A morte dos três companheiros foi uma catástrofe para o zagueiro Buiú, de 32, que também vivia a expectativa de disputar a elite de Brumadinho. Segundo ele, a tragédia jogou na lama o objetivo construído em muitos anos: “Joguei minha vida toda aqui. O sentimento é de impotência, porque não temos o que fazer. A gente sonha, é uma diversão. Todos nós trabalhamos, temos nossa profissão, mas, nos fins de semana, era uma diversão séria. São muitas pessoas que saíam de suas casas para assistir ao nosso time jogar. Conseguimos chegar à Primeira Divisão e todos estavam alegres. Mas três companheiros se foram e o sonho fica travado”.


Uma amante do futebol

A comunidade do Córrego do Feijão a chamava de Doutora Sirlei. Advogada, professora, secretária municipal de Desenvolvimento Social de Brumadinho e apaixonada por futebol, Sirlei de Brito Ribeiro, de 48 anos, foi uma das maiores incentivadoras do Novo Ideal, do Córrego do Feijão. Graças à amizade com empresários de Brumadinho, ela, que morava num sítio na comunidade, levava o patrocínio à equipe da comunidade e garantia recursos para a disputa dos campeonatos.

Sepultada em 30 de janeiro, Sirlei estava em casa no momento do rompimento da barragem.
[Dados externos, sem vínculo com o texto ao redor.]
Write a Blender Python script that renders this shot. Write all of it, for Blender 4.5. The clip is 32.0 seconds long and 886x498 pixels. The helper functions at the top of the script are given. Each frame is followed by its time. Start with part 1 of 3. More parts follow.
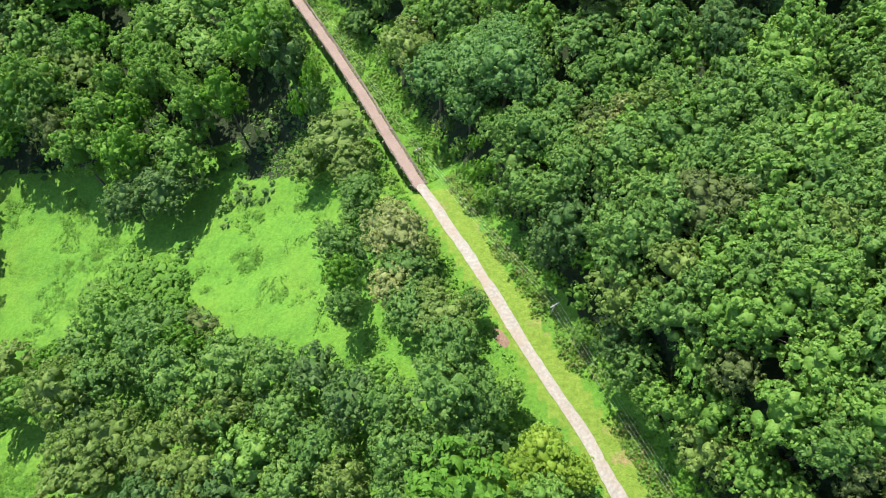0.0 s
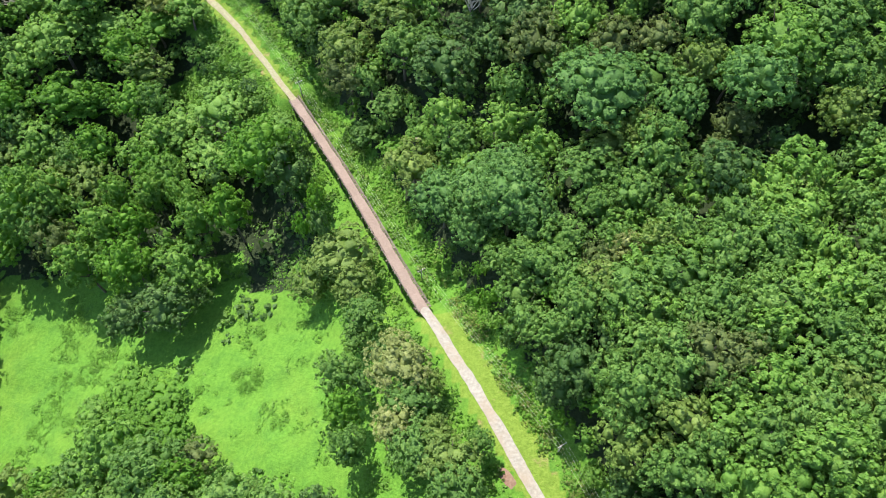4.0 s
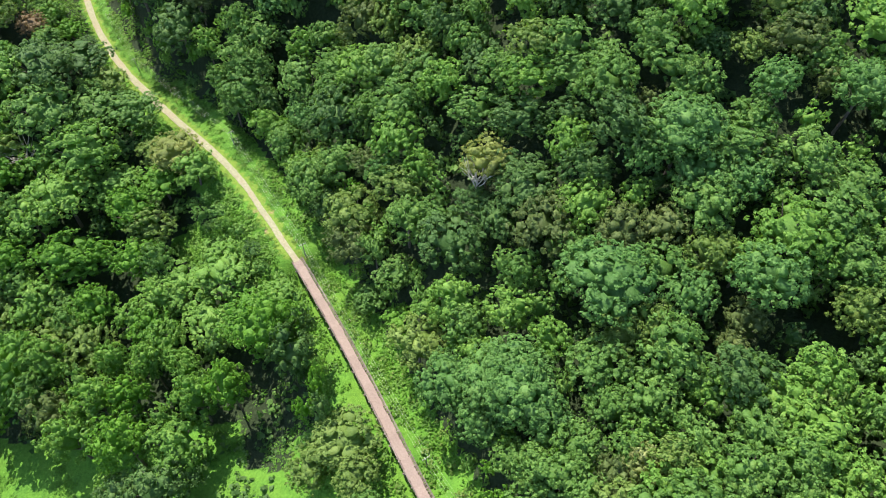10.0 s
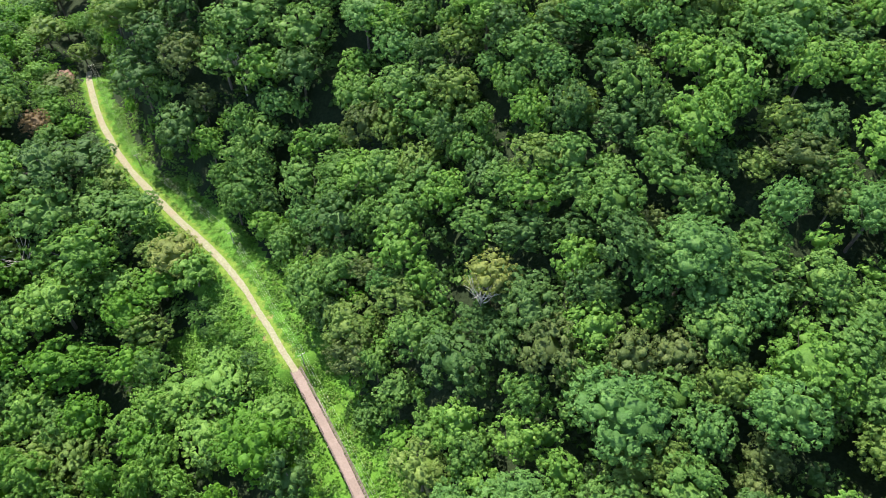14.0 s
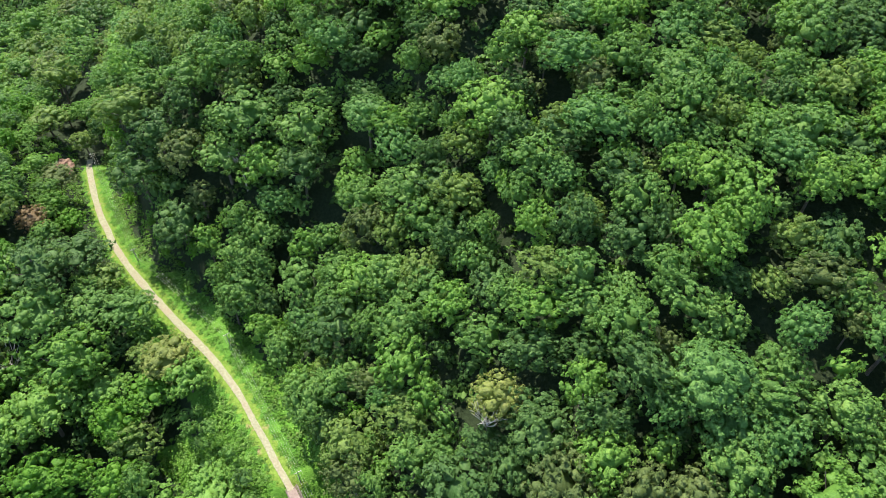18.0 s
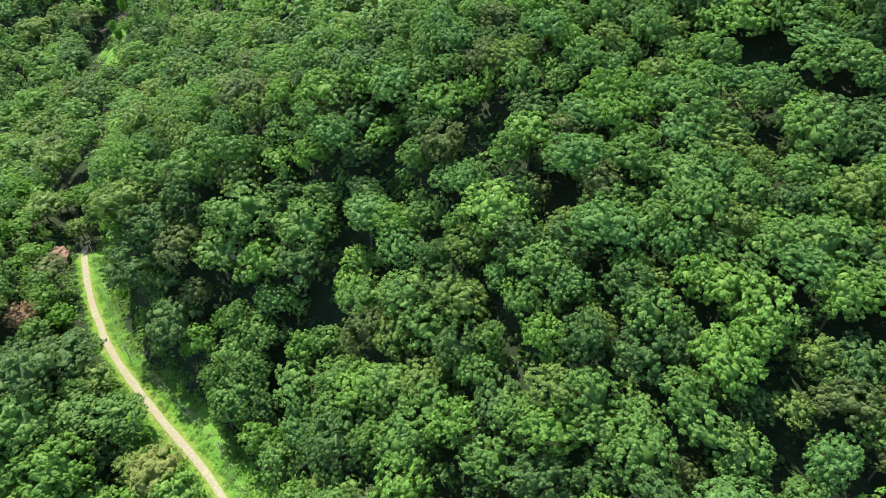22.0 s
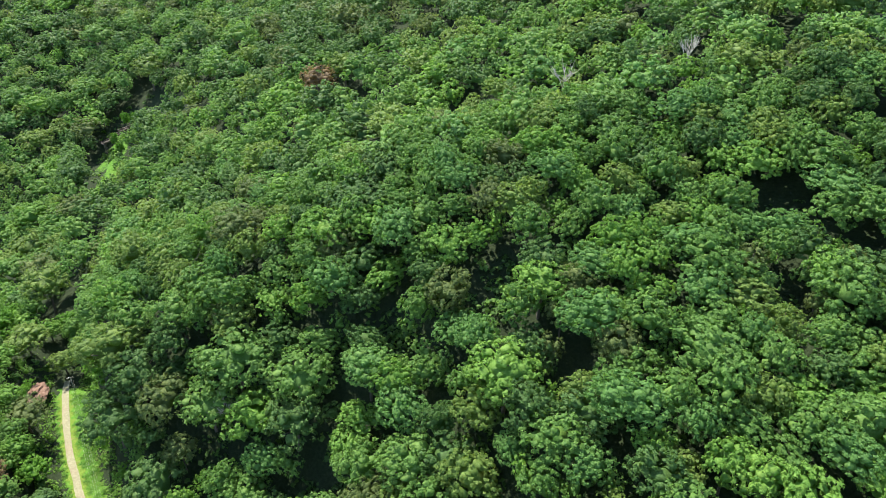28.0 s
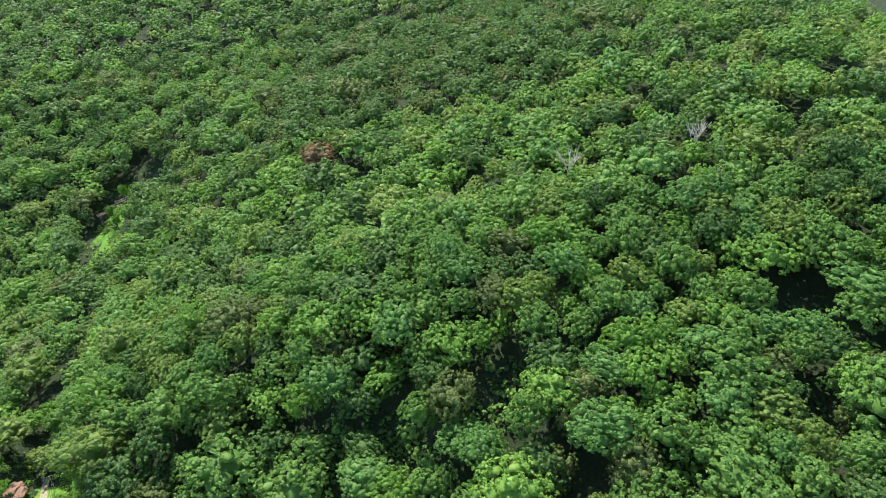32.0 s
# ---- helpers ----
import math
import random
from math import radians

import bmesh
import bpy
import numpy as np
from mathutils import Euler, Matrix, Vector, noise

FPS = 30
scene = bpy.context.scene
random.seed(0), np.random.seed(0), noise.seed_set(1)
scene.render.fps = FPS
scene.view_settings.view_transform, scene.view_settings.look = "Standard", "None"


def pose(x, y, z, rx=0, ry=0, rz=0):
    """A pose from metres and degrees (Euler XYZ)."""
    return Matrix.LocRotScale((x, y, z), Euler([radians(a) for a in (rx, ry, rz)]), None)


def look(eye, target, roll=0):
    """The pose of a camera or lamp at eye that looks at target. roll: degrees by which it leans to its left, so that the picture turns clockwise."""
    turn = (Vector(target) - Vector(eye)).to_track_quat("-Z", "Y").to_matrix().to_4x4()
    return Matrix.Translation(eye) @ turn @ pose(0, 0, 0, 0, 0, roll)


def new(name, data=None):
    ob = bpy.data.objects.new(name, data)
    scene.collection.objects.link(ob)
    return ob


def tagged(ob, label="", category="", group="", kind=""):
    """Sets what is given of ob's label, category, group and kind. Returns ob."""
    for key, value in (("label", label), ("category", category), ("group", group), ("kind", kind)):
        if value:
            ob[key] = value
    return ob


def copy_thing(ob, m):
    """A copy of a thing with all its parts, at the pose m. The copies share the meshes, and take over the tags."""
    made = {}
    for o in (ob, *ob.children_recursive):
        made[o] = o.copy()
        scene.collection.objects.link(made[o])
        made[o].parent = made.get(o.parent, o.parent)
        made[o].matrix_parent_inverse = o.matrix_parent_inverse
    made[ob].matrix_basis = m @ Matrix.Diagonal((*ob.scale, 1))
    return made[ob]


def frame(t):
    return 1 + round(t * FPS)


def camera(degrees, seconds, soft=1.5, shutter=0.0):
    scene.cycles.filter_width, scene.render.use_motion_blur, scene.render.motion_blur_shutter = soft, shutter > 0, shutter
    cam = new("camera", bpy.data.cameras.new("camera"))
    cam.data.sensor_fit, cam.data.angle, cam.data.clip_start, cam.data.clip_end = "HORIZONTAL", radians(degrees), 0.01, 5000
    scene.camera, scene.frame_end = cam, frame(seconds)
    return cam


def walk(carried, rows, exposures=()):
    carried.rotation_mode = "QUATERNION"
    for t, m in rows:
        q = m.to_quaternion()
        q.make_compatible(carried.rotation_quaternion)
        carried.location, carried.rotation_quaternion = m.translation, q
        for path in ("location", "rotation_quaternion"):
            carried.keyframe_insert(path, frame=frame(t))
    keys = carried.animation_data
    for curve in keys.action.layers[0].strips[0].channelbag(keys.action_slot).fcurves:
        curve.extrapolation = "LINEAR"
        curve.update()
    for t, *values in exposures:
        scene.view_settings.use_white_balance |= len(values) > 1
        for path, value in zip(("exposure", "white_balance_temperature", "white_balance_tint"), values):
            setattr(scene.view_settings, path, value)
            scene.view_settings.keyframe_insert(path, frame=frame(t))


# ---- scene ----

# ------------------------------------------------------------------ camera
cam = camera(67.65, 32.0, soft=0.9)
# a drone: steady flight ahead and up, while the gimbal lifts at a steady rate
SPEED, DRIFT, CLIMB, EYE = 3.8, -0.0583, 0.4294, 132.0
TILT0, TILT_RATE = -65.0, 1.1096
walk(cam, [(t, pose(DRIFT * SPEED * t, SPEED * t, EYE + CLIMB * SPEED * t, 90 + TILT0 + TILT_RATE * t, 0, 0))
           for t in [k * 0.5 for k in range(65)]],
     exposures=[(0.0, 1.58), (12.0, 1.66), (26.0, 1.72), (32.0, 1.66)])

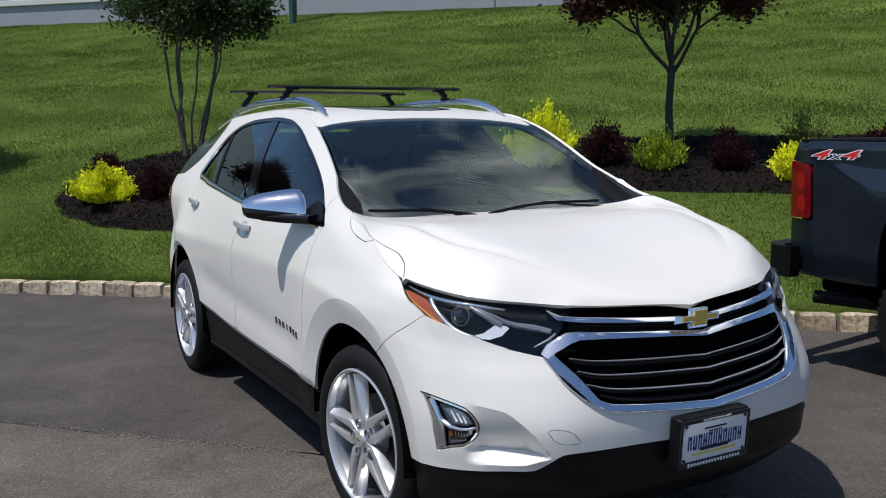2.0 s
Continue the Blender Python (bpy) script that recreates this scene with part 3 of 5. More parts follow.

Pessoas próximas contam que ela morreu abraçada com a cadela de estimação. A advogada já estava consolidando uma parceria para o Novo Ideal em 2019 que garantiria R$ 20 mil ao clube. De acordo com Vicente Antunes, a advogada era presença certa nas partidas da equipe aos domingos. “Estava sempre nos ajudando. E nas festas da comunidade, ela nos doava as mercadorias para vendermos e então conseguir recursos para o time. Sem ela, agora tudo ficou complicado”.

O envolvimento da advogada com o futebol era tão grande que ela contribuía com os campeonatos locais de outra forma: como presidente do Tribunal de Justiça Desportiva de Brumadinho, julgava os casos de indisciplina e eventuais problemas com os jogadores e equipes nas competições. Mesmo ajudando o Novo Ideal, nenhum clube questionava suas decisões arbitrais no futebol local.
O secretário de Esportes de Brumadinho, Vanílson Porfírio, lamenta a perda de Sirlei e entende que o futebol local ficou pobre: “Tivemos uma reunião com ela três dias antes. A Sirlei estava ajustando parceiros para ajudar o Novo Ideal. Quando você acorda, parece um pesadelo. Não dá para acreditar em uma fatalidade. E ela era tão ligada na área de esportes. Vai nos custar para apagar tamanha tristeza”.